Handle Sensitive Information at Work
Handle Sensitive Information at Work
Overview
Every company holds information that needs protection: customer details, employee records, financial data, contracts, and internal plans. This article gives you the everyday habits for handling that information without putting it at risk.
Before You Begin
- Locate your company's data classification policy if one exists. It defines what counts as public, internal, confidential, or restricted.
- Know the systems your company has approved for storing each level of data.
- Recognize the most common sensitive items in your role: customer PII, account numbers, health data, financial records, or source code.
Steps
- Classify before you share. Pause for two seconds and ask whether the information is public, internal, confidential, or restricted. Treat the email or chat the same way.
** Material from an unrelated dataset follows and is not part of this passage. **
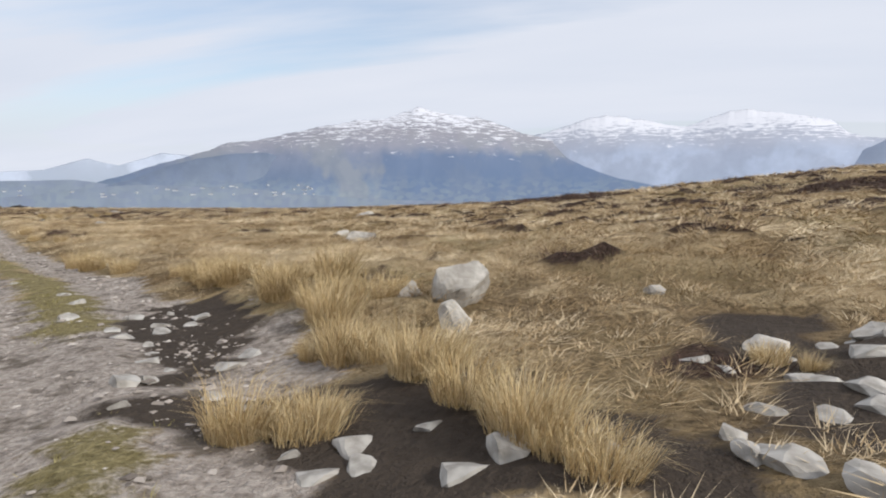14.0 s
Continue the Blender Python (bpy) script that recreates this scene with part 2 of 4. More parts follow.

- Use approved tools. Confidential data belongs in your company's file share, document system, or CRM. Personal email, consumer chat apps, and unmanaged cloud drives are not approved.
- Share only with people who need it. The "minimum necessary" rule applies even when no regulation requires it. Fewer eyes equals less risk.
- Encrypt when you send sensitive data outside the company. Your administrator can show you the encryption option in your email client.
- Use the right permissions on shared links. Default to People in my organization or specific named recipients. Avoid Anyone with the link unless the content is truly public.
- Print only when necessary. Pick up the printout the same minute. Shred when finished.
- Lock your screen any time you step away. Sensitive data on an unattended monitor is one of the most common audit findings.
- Dispose of devices through your IT team. Hard drives, phones, and printers can hold years of sensitive data. Never sell or recycle a work device on your own.
Troubleshooting
- If you sent confidential data to the wrong person: recall the email if your platform supports it, then notify your security team. Speed and honesty work in your favor.
- If a vendor asks for sensitive data through an unusual channel: confirm through a known channel before responding.
- If a coworker leaves sensitive material at the printer: drop it on their desk privately. A friendly nudge is more effective than a public correction.
- If you are unsure whether something is sensitive: treat it as confidential until you confirm otherwise.